Dataset section>
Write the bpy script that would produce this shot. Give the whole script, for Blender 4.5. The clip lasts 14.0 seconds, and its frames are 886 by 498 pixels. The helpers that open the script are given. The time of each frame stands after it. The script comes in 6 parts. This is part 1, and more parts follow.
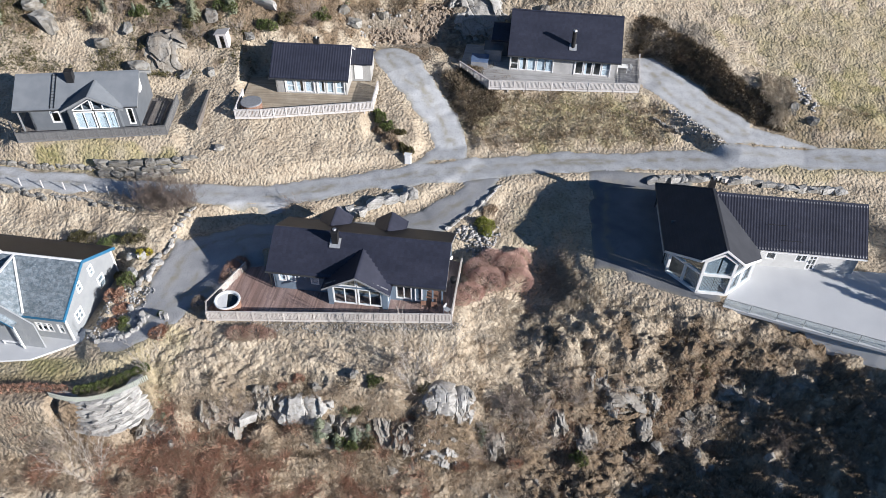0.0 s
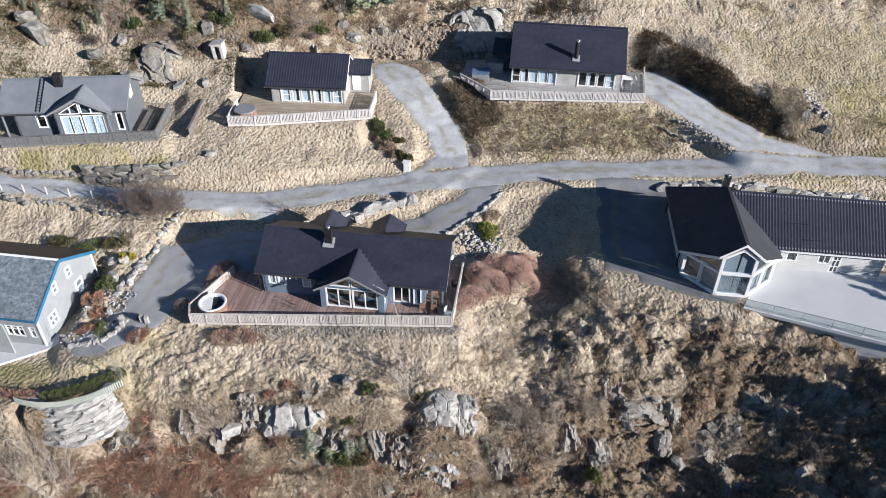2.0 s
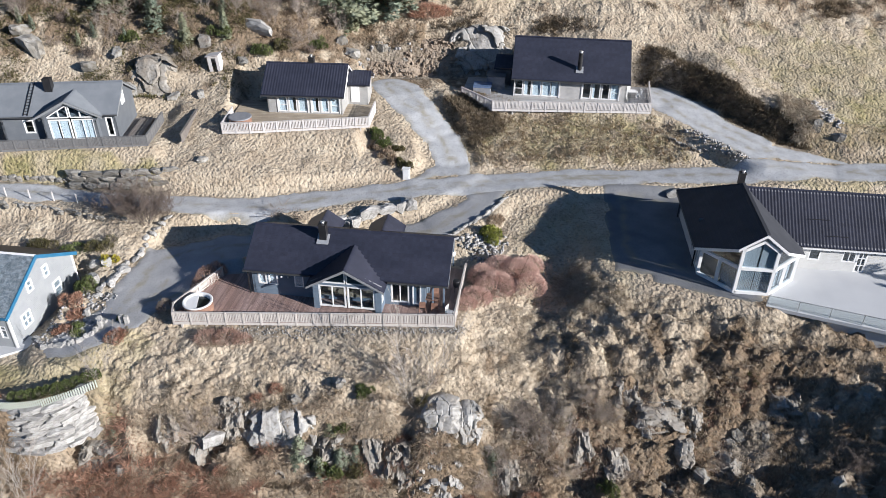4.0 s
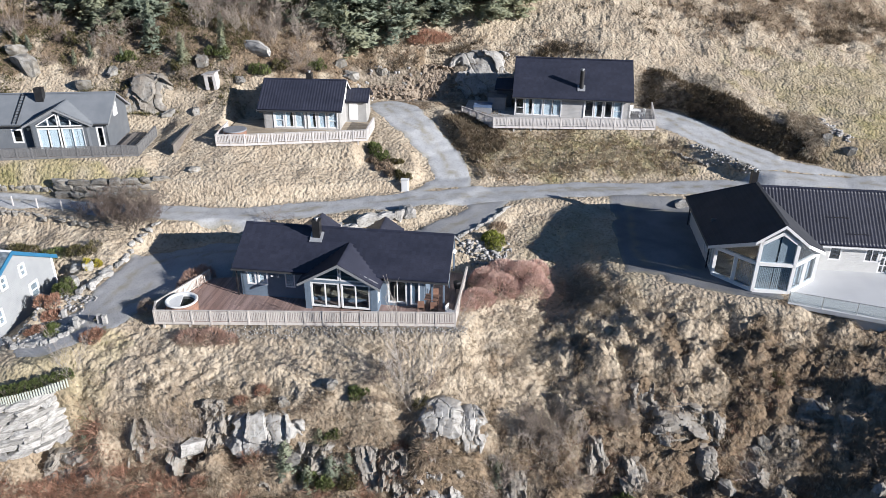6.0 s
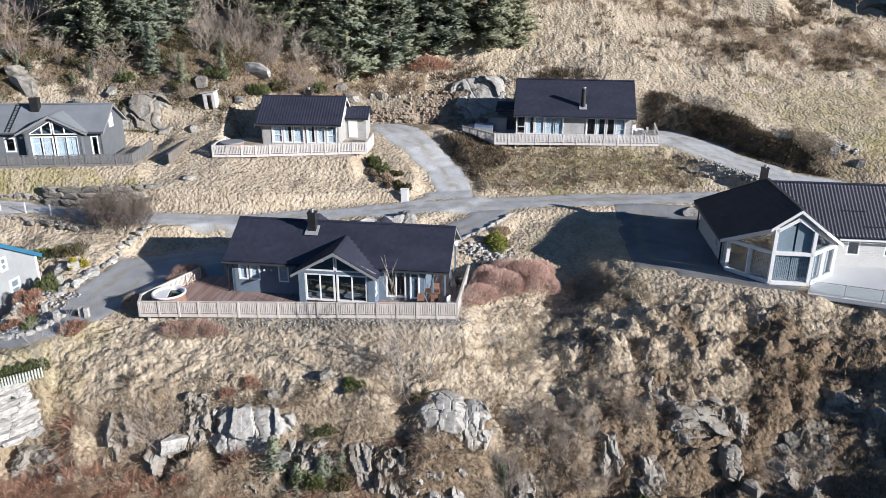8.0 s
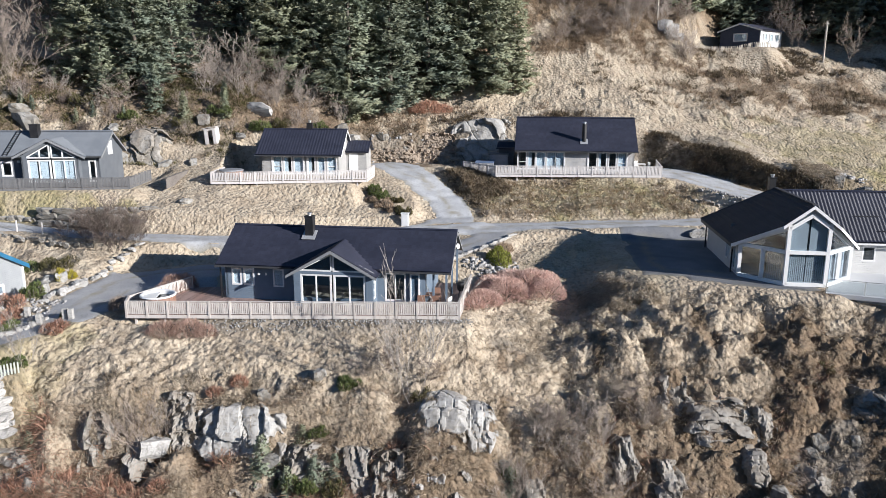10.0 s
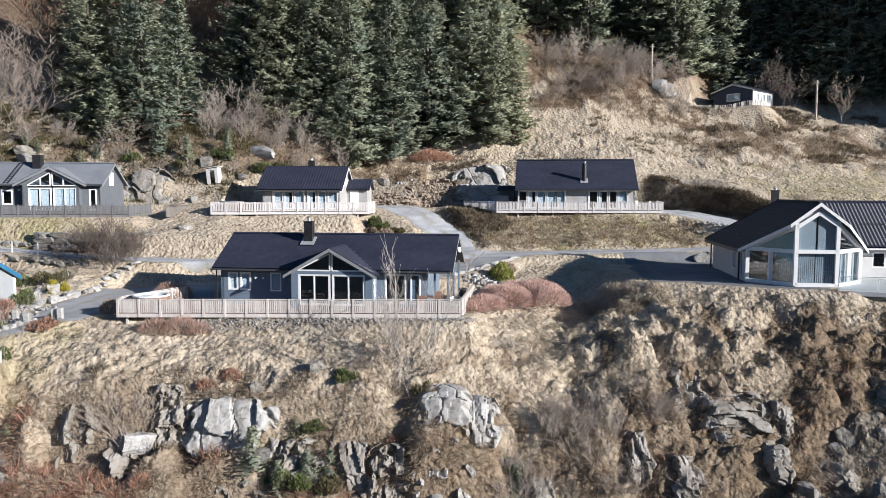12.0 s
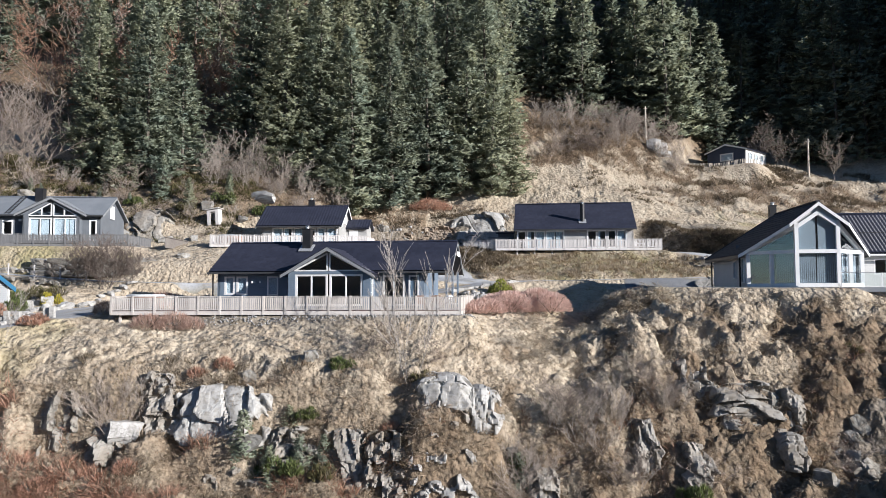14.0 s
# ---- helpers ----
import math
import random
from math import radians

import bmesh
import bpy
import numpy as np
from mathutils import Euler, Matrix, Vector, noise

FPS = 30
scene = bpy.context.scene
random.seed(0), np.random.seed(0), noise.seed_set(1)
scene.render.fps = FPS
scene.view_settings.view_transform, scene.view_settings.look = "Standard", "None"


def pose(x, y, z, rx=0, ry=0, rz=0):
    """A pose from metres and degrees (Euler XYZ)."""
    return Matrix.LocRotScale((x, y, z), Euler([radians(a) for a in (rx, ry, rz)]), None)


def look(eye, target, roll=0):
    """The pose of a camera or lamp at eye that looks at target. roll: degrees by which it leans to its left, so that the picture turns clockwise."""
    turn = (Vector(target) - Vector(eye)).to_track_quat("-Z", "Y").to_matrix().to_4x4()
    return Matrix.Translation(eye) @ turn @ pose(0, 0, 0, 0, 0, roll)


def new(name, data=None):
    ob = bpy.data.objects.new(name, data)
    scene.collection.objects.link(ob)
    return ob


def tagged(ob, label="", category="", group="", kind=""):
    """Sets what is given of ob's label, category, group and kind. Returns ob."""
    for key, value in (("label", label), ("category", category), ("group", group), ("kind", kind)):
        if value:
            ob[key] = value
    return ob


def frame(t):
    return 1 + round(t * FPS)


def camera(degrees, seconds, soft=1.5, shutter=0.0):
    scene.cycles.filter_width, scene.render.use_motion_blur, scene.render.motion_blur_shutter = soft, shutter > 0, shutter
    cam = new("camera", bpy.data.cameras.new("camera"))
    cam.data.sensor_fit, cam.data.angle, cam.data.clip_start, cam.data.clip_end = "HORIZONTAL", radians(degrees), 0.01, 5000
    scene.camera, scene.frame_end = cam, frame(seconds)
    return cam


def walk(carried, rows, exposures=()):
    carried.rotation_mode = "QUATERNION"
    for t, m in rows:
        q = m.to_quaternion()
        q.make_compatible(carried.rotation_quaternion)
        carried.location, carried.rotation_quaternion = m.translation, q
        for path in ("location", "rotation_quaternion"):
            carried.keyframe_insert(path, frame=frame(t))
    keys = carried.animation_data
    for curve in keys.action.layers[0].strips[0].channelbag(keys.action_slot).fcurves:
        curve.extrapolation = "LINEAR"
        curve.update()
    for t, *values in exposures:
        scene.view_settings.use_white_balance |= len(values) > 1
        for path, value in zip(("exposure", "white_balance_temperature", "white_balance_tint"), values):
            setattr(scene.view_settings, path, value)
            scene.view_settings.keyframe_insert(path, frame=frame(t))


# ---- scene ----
cam = camera(61.9, 14.0, 0.5)
METRES, EYE, TILT, LEAN, TURN = 50.0, 50.8, -43.0, -0.7, 0.0
ROWS = [
    (0.0, 0.0, 0.0, 0.0, 0.0, 0.0, -0.0),
    (0.5, -0.0001, 0.0222, -0.0311, 0.02, 1.32, 0.03),
    (1.0, 0.0008, 0.0436, -0.0614, 0.07, 2.64, 0.04),
    (1.5, 0.0009, 0.0653, -0.0922, 0.07, 4.0, 0.06),
    (2.0, 0.0011, 0.0871, -0.1217, 0.08, 5.33, 0.08),
    (2.5, 0.0009, 0.1094, -0.1509, 0.08, 6.61, 0.09),
    (3.0, 0.0002, 0.132, -0.1796, 0.11, 7.95, 0.12),
    (5.5, -0.0, 0.2495, -0.319, 0.17, 15.31, 0.22),
    (6.0, -0.0001, 0.2723, -0.3461, 0.19, 16.83, 0.24),
    (6.5, 0.0, 0.2948, -0.373, 0.19, 18.29, 0.26),
    (7.0, -0.0006, 0.3172, -0.4001, 0.21, 19.78, 0.26),
    (7.5, -0.001, 0.34, -0.4266, 0.24, 21.29, 0.29),
    (10.0, -0.0034, 0.4582, -0.5583, 0.37, 30.4, 0.39),
    (10.5, -0.0039, 0.4814, -0.5845, 0.39, 32.36, 0.4),
    (11.0, -0.0046, 0.5049, -0.6107, 0.41, 34.31, 0.43),
    (11.5, -0.0051, 0.529, -0.6366, 0.43, 36.27, 0.45),
    (12.0, -0.0065, 0.5533, -0.662, 0.45, 38.26, 0.48),
    (12.5, -0.0074, 0.5771, -0.6877, 0.48, 40.23, 0.51),
    (13.0, -0.0077, 0.6004, -0.7128, 0.52, 42.19, 0.55),
    (13.5, -0.007, 0.6242, -0.7366, 0.55, 44.14, 0.57),
    (14.0, -0.0062, 0.6484, -0.7596, 0.57, 46.11, 0.6),
]
walk(cam, [(t, pose(0, 0, EYE, TILT, LEAN, TURN) @ pose(METRES * x, METRES * y, METRES * z, 90 + pitch, roll, yaw)) for t, x, y, z, yaw, pitch, roll in ROWS])

# ---- light ----
SUN_AZ, SUN_EL = radians(119.0), radians(18.5)
SUN_WAY = Vector((math.sin(SUN_AZ) * math.cos(SUN_EL), math.cos(SUN_AZ) * math.cos(SUN_EL), math.sin(SUN_EL)))
world = bpy.data.worlds.new("world")
scene.world = world
world.use_nodes = True
sky = world.node_tree.nodes.new("ShaderNodeTexSky")
sky.sky_type, sky.sun_disc = "NISHITA", False
sky.sun_elevation, sky.sun_rotation = SUN_EL, SUN_AZ
sky.air_density, sky.dust_density, sky.ozone_density = 1.0, 0.0, 6.0
world.node_tree.nodes["Background"].inputs[1].default_value = 0.074
world.node_tree.links.new(sky.outputs[0], world.node_tree.nodes["Background"].inputs[0])
sun = new("sun", bpy.data.lights.new("sun", "SUN"))
sun.data.energy, sun.data.angle, sun.data.color = 5.9, radians(0.53), (1.0, 0.97, 0.955)
sun.matrix_world = look(SUN_WAY * 200, (0, 0, 0))
scene.view_settings.exposure = 0.56


# ---- materials ----
def surface(name, one, two, scale=3.0, rough=0.8, bump=0.3, fine=40.0, third=None, metal=0.0, spec=0.5, vary=0.0, island=0.0, stretch=(1, 1, 1), reach=0.02):
    """Two or three colours mixed by coarse and fine noise, with relief; vary: by object, island: by loose piece."""
    m = bpy.data.materials.new(name)
    m.use_nodes = True
    nt = m.node_tree
    nd, ln = nt.nodes, nt.links
    b = nd["Principled BSDF"]
    b.inputs["Roughness"].default_value, b.inputs["Metallic"].default_value = rough, metal
    b.inputs["Specular IOR Level"].default_value = spec
    co = nd.new("ShaderNodeTexCoord")
    mp = nd.new("ShaderNodeMapping")
    mp.inputs["Scale"].default_value = stretch
    ln.new(co.outputs["Object"], mp.inputs[0])
    n1, n2 = nd.new("ShaderNodeTexNoise"), nd.new("ShaderNodeTexNoise")
    n1.inputs["Scale"].default_value, n2.inputs["Scale"].default_value = scale, fine
    n1.inputs["Detail"].default_value, n2.inputs["Detail"].default_value = 6, 4
    for n in (n1, n2):
        ln.new(mp.outputs[0], n.inputs["Vector"])
    r1 = nd.new("ShaderNodeMapRange")
    r1.inputs[1].default_value, r1.inputs[2].default_value = 0.35, 0.65
    ln.new(n1.outputs[0], r1.inputs[0])
    mix = nd.new("ShaderNodeMix")
    mix.data_type = "RGBA"
    mix.inputs[6].default_value, mix.inputs[7].default_value = (*one, 1), (*two, 1)
    ln.new(r1.outputs[0], mix.inputs[0])
    out = mix.outputs[2]
    mx = nd.new("ShaderNodeMix")
    mx.data_type = "RGBA"
    r2 = nd.new("ShaderNodeMapRange")
    r2.inputs[1].default_value, r2.inputs[2].default_value, r2.inputs[4].default_value = 0.5, 0.72, 0.7
    ln.new(n2.outputs[0], r2.inputs[0])
    ln.new(r2.outputs[0], mx.inputs[0])
    ln.new(out, mx.inputs[6])
    mx.inputs[7].default_value = (*(third or [c * 0.6 for c in one]), 1)
    out = mx.outputs[2]
    for amount, kind, sock in ((vary, "ShaderNodeObjectInfo", "Random"), (island, "ShaderNodeNewGeometry", "Random Per Island")):
        if amount:
            o = nd.new(kind)
            r = nd.new("ShaderNodeMapRange")
            r.inputs[3].default_value, r.inputs[4].default_value = 1 - amount, 1 + amount
            ln.new(o.outputs[sock], r.inputs[0])
            hs = nd.new("ShaderNodeHueSaturation")
            ln.new(r.outputs[0], hs.inputs["Value"])
            ln.new(out, hs.inputs["Color"])
            out = hs.outputs[0]
    ln.new(out, b.inputs["Base Color"])
    if bump:
        bp = nd.new("ShaderNodeBump")
        bp.inputs["Strength"].default_value, bp.inputs["Distance"].default_value = bump, reach
        ln.new(n2.outputs[0], bp.inputs["Height"])
        ln.new(bp.outputs[0], b.inputs["Normal"])
    return m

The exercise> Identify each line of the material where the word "radians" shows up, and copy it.

Reply>
from math import radians
    return Matrix.LocRotScale((x, y, z), Euler([radians(a) for a in (rx, ry, rz)]), None)
    cam.data.sensor_fit, cam.data.angle, cam.data.clip_start, cam.data.clip_end = "HORIZONTAL", radians(degrees), 0.01, 5000
SUN_AZ, SUN_EL = radians(119.0), radians(18.5)
sun.data.energy, sun.data.angle, sun.data.color = 5.9, radians(0.53), (1.0, 0.97, 0.955)